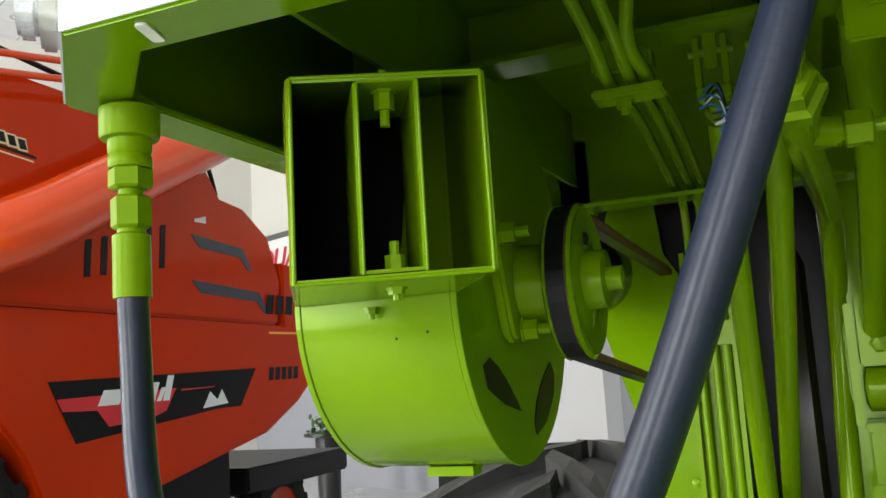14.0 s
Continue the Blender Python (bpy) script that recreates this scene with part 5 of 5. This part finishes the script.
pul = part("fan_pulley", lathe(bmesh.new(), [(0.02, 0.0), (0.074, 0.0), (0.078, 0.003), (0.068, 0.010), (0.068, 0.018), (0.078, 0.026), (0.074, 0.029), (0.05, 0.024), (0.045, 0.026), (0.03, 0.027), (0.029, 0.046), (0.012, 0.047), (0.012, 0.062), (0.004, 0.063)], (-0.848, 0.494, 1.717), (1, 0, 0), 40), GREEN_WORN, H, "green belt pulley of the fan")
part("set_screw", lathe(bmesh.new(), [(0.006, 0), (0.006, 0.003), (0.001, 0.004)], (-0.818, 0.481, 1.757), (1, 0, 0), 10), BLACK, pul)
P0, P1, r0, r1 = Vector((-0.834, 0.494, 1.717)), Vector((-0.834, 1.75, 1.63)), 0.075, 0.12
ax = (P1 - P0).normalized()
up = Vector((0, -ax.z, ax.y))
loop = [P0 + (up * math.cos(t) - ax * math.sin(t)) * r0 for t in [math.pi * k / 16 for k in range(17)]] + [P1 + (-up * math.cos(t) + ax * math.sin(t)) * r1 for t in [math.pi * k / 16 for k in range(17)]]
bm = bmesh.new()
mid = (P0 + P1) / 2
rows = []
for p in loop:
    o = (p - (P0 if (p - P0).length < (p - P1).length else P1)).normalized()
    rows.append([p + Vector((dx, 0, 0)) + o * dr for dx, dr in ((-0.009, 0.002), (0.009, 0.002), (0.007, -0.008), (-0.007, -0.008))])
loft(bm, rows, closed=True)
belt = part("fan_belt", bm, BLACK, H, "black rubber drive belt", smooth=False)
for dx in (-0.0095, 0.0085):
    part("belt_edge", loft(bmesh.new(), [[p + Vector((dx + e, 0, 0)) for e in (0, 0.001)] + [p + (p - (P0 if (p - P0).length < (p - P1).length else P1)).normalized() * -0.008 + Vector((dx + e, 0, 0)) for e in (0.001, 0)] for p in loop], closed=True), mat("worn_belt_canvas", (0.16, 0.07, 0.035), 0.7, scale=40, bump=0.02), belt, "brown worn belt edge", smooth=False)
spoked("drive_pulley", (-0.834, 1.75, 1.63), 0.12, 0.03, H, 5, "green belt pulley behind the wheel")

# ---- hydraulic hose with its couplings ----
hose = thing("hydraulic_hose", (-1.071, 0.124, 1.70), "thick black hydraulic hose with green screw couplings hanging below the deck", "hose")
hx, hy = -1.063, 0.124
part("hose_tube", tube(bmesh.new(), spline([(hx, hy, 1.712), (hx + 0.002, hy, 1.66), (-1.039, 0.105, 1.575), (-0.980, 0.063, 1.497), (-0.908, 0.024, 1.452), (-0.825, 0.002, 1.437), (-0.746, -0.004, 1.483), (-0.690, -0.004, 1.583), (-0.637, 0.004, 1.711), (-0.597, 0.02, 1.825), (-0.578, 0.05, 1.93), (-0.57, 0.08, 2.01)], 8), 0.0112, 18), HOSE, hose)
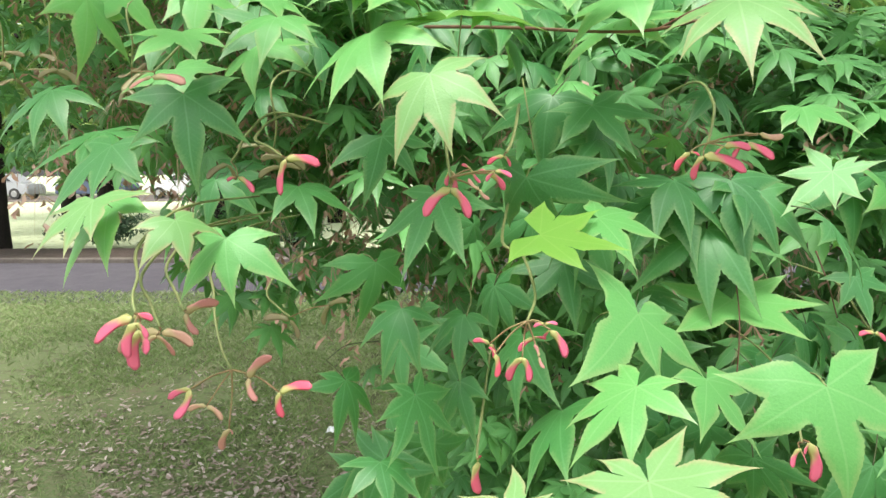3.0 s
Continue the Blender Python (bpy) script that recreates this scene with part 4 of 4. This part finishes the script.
──────
Repeat each entry exactly. Pictures do not belong in the copy.

14.0 s
Continue the Blender Python (bpy) script that recreates this scene with part 5 of 5. This part finishes the script.
pul = part("fan_pulley", lathe(bmesh.new(), [(0.02, 0.0), (0.074, 0.0), (0.078, 0.003), (0.068, 0.010), (0.068, 0.018), (0.078, 0.026), (0.074, 0.029), (0.05, 0.024), (0.045, 0.026), (0.03, 0.027), (0.029, 0.046), (0.012, 0.047), (0.012, 0.062), (0.004, 0.063)], (-0.848, 0.494, 1.717), (1, 0, 0), 40), GREEN_WORN, H, "green belt pulley of the fan")
part("set_screw", lathe(bmesh.new(), [(0.006, 0), (0.006, 0.003), (0.001, 0.004)], (-0.818, 0.481, 1.757), (1, 0, 0), 10), BLACK, pul)
P0, P1, r0, r1 = Vector((-0.834, 0.494, 1.717)), Vector((-0.834, 1.75, 1.63)), 0.075, 0.12
ax = (P1 - P0).normalized()
up = Vector((0, -ax.z, ax.y))
loop = [P0 + (up * math.cos(t) - ax * math.sin(t)) * r0 for t in [math.pi * k / 16 for k in range(17)]] + [P1 + (-up * math.cos(t) + ax * math.sin(t)) * r1 for t in [math.pi * k / 16 for k in range(17)]]
bm = bmesh.new()
mid = (P0 + P1) / 2
rows = []
for p in loop:
    o = (p - (P0 if (p - P0).length < (p - P1).length else P1)).normalized()
    rows.append([p + Vector((dx, 0, 0)) + o * dr for dx, dr in ((-0.009, 0.002), (0.009, 0.002), (0.007, -0.008), (-0.007, -0.008))])
loft(bm, rows, closed=True)
belt = part("fan_belt", bm, BLACK, H, "black rubber drive belt", smooth=False)
for dx in (-0.0095, 0.0085):
    part("belt_edge", loft(bmesh.new(), [[p + Vector((dx + e, 0, 0)) for e in (0, 0.001)] + [p + (p - (P0 if (p - P0).length < (p - P1).length else P1)).normalized() * -0.008 + Vector((dx + e, 0, 0)) for e in (0.001, 0)] for p in loop], closed=True), mat("worn_belt_canvas", (0.16, 0.07, 0.035), 0.7, scale=40, bump=0.02), belt, "brown worn belt edge", smooth=False)
spoked("drive_pulley", (-0.834, 1.75, 1.63), 0.12, 0.03, H, 5, "green belt pulley behind the wheel")

# ---- hydraulic hose with its couplings ----
hose = thing("hydraulic_hose", (-1.071, 0.124, 1.70), "thick black hydraulic hose with green screw couplings hanging below the deck", "hose")
hx, hy = -1.063, 0.124
part("hose_tube", tube(bmesh.new(), spline([(hx, hy, 1.712), (hx + 0.002, hy, 1.66), (-1.039, 0.105, 1.575), (-0.980, 0.063, 1.497), (-0.908, 0.024, 1.452), (-0.825, 0.002, 1.437), (-0.746, -0.004, 1.483), (-0.690, -0.004, 1.583), (-0.637, 0.004, 1.711), (-0.597, 0.02, 1.825), (-0.578, 0.05, 1.93), (-0.57, 0.08, 2.01)], 8), 0.0112, 18), HOSE, hose)
3.0 s
Continue the Blender Python (bpy) script that recreates this scene with part 4 of 4. This part finishes the script.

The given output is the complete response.